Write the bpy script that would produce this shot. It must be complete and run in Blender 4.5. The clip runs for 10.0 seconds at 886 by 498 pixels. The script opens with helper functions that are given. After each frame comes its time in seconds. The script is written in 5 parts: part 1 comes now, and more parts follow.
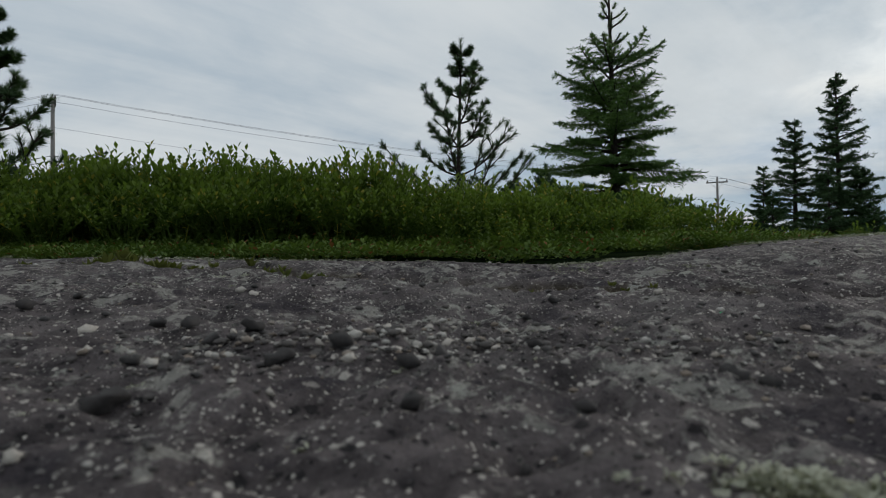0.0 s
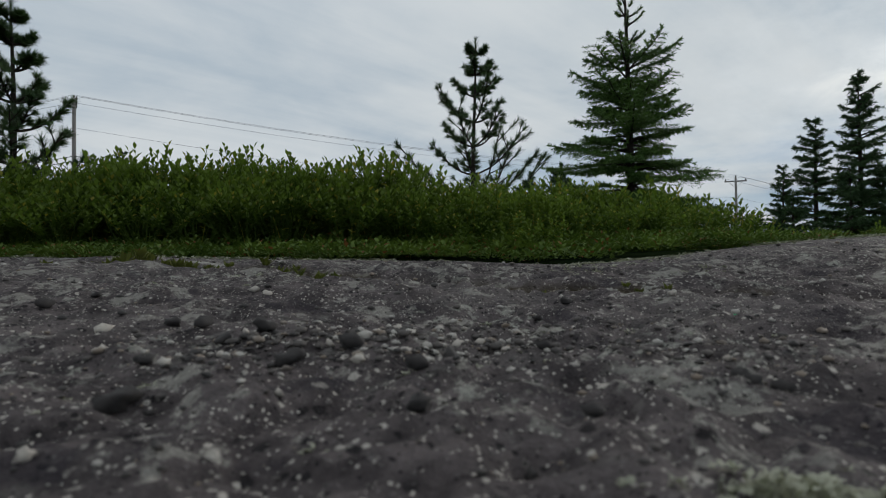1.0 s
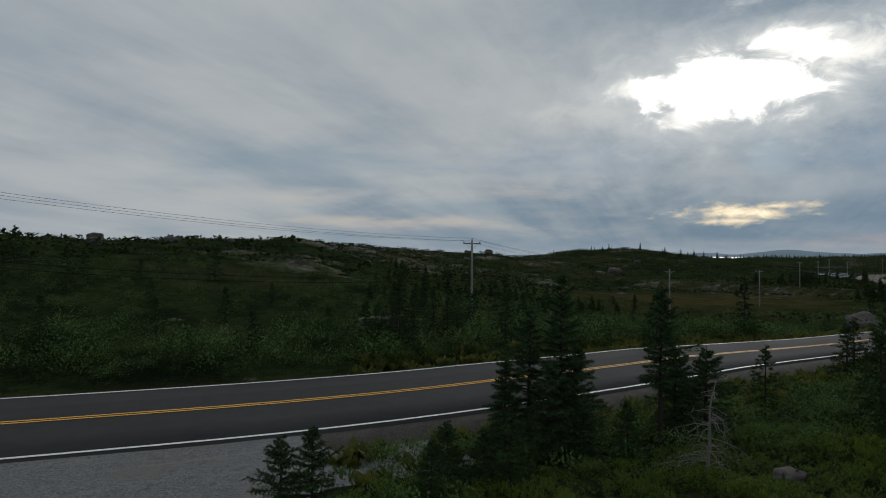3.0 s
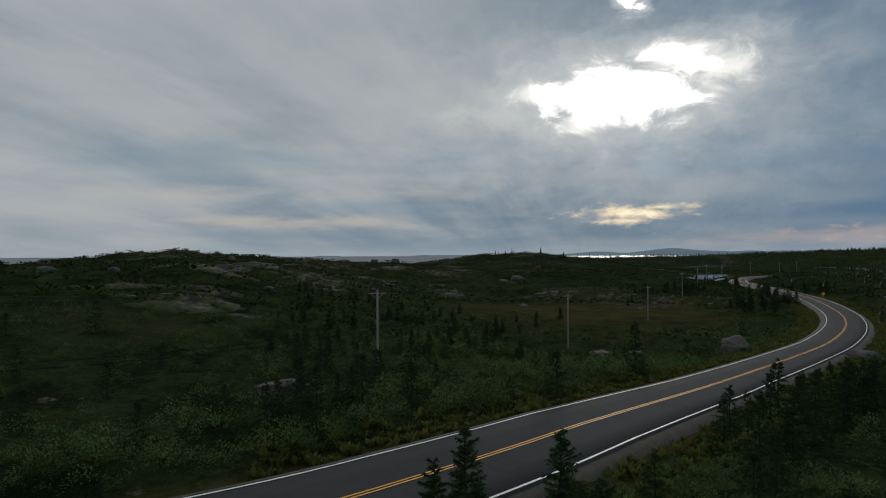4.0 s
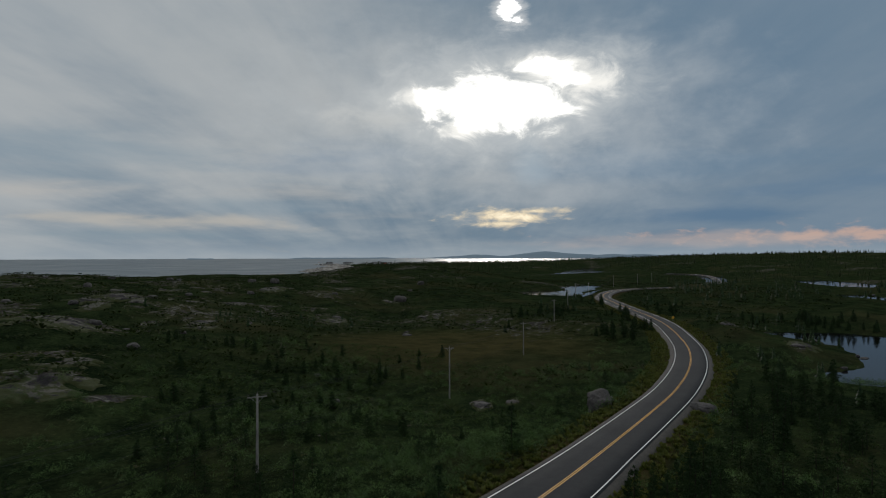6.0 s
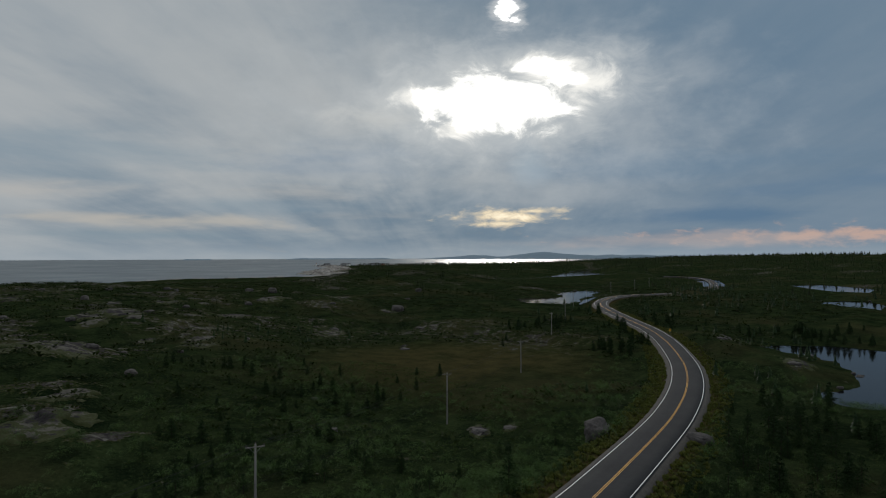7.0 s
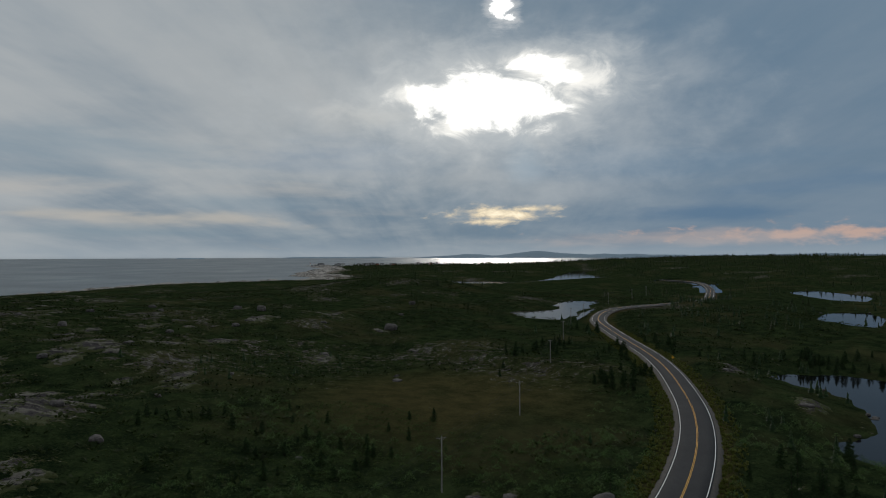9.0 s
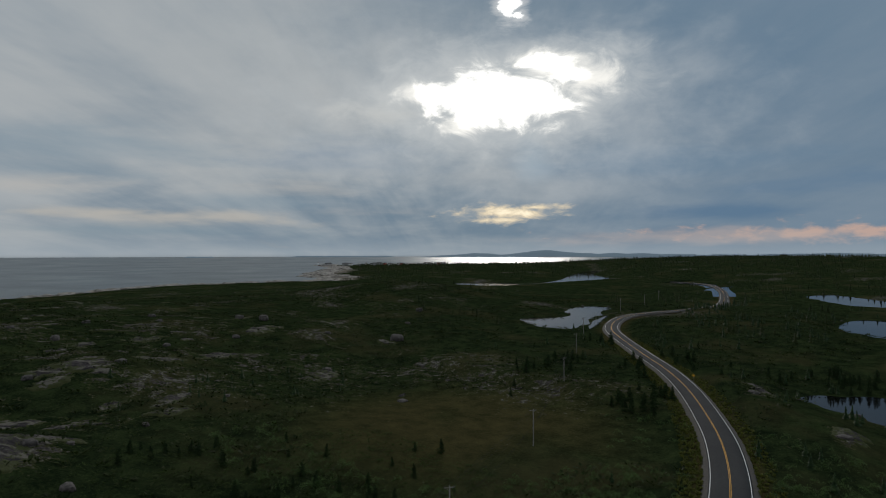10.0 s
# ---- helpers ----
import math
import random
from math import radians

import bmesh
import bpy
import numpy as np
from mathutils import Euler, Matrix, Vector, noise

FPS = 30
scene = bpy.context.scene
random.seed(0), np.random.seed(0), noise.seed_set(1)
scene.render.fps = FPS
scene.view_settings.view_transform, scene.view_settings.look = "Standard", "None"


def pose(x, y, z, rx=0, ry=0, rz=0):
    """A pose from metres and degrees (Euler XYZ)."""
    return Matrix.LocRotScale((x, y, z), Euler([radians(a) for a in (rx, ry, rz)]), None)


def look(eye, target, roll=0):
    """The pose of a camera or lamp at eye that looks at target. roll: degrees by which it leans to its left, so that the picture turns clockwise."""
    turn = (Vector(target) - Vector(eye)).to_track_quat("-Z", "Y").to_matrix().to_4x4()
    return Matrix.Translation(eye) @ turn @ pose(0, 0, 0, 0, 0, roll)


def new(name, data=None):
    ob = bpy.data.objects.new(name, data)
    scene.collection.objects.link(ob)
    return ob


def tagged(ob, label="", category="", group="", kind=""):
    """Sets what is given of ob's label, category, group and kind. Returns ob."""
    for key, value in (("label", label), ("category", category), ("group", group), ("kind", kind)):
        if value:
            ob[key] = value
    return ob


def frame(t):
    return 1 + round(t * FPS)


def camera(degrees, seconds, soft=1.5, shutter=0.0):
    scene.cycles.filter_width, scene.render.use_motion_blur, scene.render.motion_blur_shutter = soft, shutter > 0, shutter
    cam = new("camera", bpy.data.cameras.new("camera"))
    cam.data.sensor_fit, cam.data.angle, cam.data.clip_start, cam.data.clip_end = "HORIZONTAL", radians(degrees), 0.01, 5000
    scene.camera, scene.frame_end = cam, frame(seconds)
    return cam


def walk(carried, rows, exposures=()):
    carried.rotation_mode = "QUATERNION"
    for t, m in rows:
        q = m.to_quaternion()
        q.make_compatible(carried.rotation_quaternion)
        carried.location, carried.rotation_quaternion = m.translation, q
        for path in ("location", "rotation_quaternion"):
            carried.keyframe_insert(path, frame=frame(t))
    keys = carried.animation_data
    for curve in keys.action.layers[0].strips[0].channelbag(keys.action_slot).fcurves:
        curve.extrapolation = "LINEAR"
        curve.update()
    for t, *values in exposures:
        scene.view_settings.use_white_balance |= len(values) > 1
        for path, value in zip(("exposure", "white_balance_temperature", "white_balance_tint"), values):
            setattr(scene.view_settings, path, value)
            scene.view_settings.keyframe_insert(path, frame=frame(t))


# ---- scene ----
cam = camera(75.26, 10.0, soft=1.0)
cam.data.dof.use_dof, cam.data.dof.focus_distance, cam.data.dof.aperture_fstop = True, 2.2, 15.0
ROWS = [  # seconds, x, y, z, yaw, pitch, roll
    (0.0, 0.000, -0.000, 0.060, -1.308, 1.205, 0.999),
    (0.5, 0.002, -0.001, 0.061, -0.065, 1.159, 0.865),
    (1.0, 0.003, 0.000, 0.061, 0.165, 1.160, 0.874),
    (1.5, 0.012, -0.016, 0.299, -2.252, 0.895, 0.548),
    (1.8, 0.029, -0.053, 0.825, -6.077, 0.723, 0.285),
    (2.0, 0.042, -0.072, 1.402, -9.104, 0.594, 0.347),
    (2.5, -0.060, -0.332, 3.285, -18.004, 0.755, -0.232),
    (2.7, -0.102, -0.352, 4.244, -20.746, 0.740, -0.394),
    (3.8, 0.344, 0.191, 10.025, -31.221, 0.713, 0.305),
    (4.0, 0.285, 0.003, 11.031, -33.278, 0.716, 0.263),
    (4.5, 0.078, -0.357, 13.600, -38.337, 0.724, 0.201),
    (5.0, -0.029, -0.457, 16.187, -42.566, 0.756, 0.154),
    (5.5, -0.168, -0.475, 18.750, -44.501, 0.802, 0.160),
    (7.0, -0.533, -0.836, 26.460, -45.131, 0.805, 0.179),
    (7.5, -0.202, -0.453, 29.026, -45.371, 0.765, 0.164),
    (8.0, 1.046, 0.564, 31.626, -45.512, 0.701, 0.184),
    (8.5, 2.881, 2.458, 34.246, -45.664, 0.623, 0.202),
    (9.0, 5.857, 5.433, 36.769, -45.671, 0.566, 0.138),
    (9.5, 9.344, 8.978, 39.285, -45.373, 0.495, 0.060),
    (10.0, 13.361, 12.912, 41.780, -44.898, 0.413, 0.045),
]
walk(cam, [(t, pose(x, y, z, 90 + pitch, roll, yaw)) for t, x, y, z, yaw, pitch, roll in ROWS],
     exposures=[(0, 0.58), (1.2, 0.58), (2.0, 0.27), (2.7, 0.08), (4.0, -0.05), (10.0, -0.05)])

# ---- world, sun and exposure ----
SUN_AZ, SUN_EL = 51.0, 15.5      # degrees from +y towards +x, degrees above the horizon


def heading(az, el):
    a, e = radians(az), radians(el)
    return Vector((math.sin(a) * math.cos(e), math.cos(a) * math.cos(e), math.sin(e)))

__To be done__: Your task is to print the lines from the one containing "# ---- helpers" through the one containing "scene.render.fps = FPS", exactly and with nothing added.

__Result__:
# ---- helpers ----
import math
import random
from math import radians

import bmesh
import bpy
import numpy as np
from mathutils import Euler, Matrix, Vector, noise

FPS = 30
scene = bpy.context.scene
random.seed(0), np.random.seed(0), noise.seed_set(1)
scene.render.fps = FPS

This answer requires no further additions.